Fewer grizzlies dying in Yellowstone area
MATTHEW BROWN/Associated Press | Hagadone News Network | UPDATED 10 years, 2 months AGO
BILLINGS, Mont. - Fewer threatened grizzly bears are being killed in and around Yellowstone National Park, and scientists said Wednesday their numbers appear to be holding stable as officials consider lifting protections for the animals.
If the U.S. Fish and Wildlife Service eliminates protections, it would open the door to limited hunting in the Yellowstone region of Idaho, Montana and Wyoming.
At least 757 bears inhabit the region, although researchers say that's a highly conservative figure.
During a Wednesday meeting of state and federal wildlife agencies in Montana, scientists said a new counting method indicates roughly 1,000 grizzlies in the Yellowstone region, with the population growing zero to 2 percent annually.
Twenty bears have been reported killed or removed from that population so far this year, said Frank van Manen, a grizzly researcher with the U.S. Geological Survey.
By comparison, a record 56 grizzlies were reported killed or removed in 2012, and 29 last year.
Most bears die following conflicts with humans. Those range from hunters shooting bears in self-defense to wildlife agents capturing and killing bears which attack livestock or damage property.
In a case earlier this month outside Yellowstone, wildlife officials euthanized a 28-year-old bear which tried to get into a storage building containing horse feed.
This week, two young bears were captured and later released after they raided residents' apple trees in Gardiner, Mont., just outside the park's north entrance. The bears were relocated in hopes of heading off further problems as food sources dwindle with the approach of winter, Montana officials said Wednesday.
Conflicts had been steadily increasing earlier this decade, including several high-profile instances of bears attacking and killing tourists and hikers. But overall conflicts have been easing since 2012.
"Things are looking really good for the second year in a row," van Manen said. "This is where we'd rather be, with fewer (bear) mortalities, fewer conflicts with hunters, fewer issues with bears getting into garbage or conflicts with livestock."
However, van Manen cautioned that human run-ins with bears are still increasing over the long term.
A U.S. Fish and Wildlife Service decision is pending on whether the population has recovered enough to revoke the animals' threatened species status.
Grizzlies received federal protections in 1975 after getting wiped out across much of their historical range.
The Yellowstone population has slowly rebounded and the three-state region now hosts one of the largest concentrations of grizzly bears in the Lower 48 states. Their range covers 19,000 square miles centered on the high country of Yellowstone and surrounding national forests.

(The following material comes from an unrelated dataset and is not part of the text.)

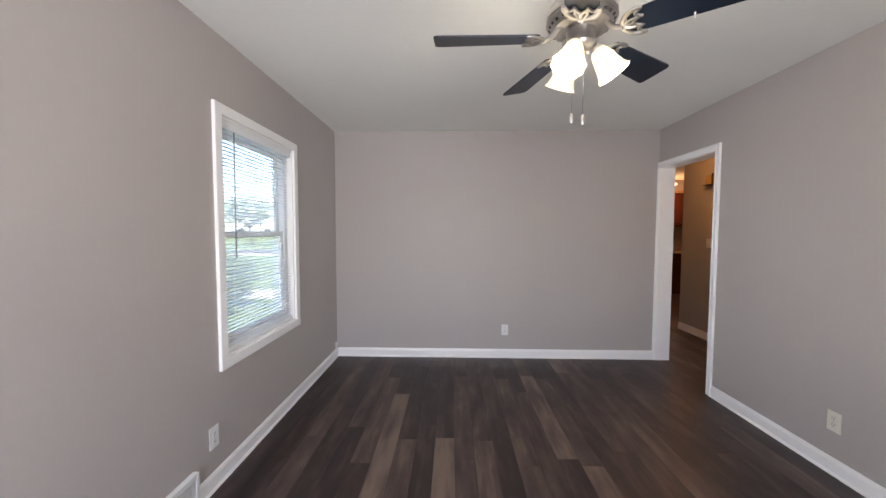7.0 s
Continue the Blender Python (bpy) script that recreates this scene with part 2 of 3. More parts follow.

The bears temporarily lost protections in 2007 but got them back two years later after environmental groups successfully challenged the decision in federal court.
A judge ruled in part that the Fish and Wildlife Service had not fully considered the potential harm to grizzlies from the loss of a key food source, the nuts of high-elevation white bark pine trees, due to climate change.
Since then, government scientists have issued studies showing the bears have a varied diet and are not dependent on white bark pine. The matter is now in the hands of Fish and Wildlife Director Dan Ashe, said Chris Servheen, the agency's grizzly recovery coordinator.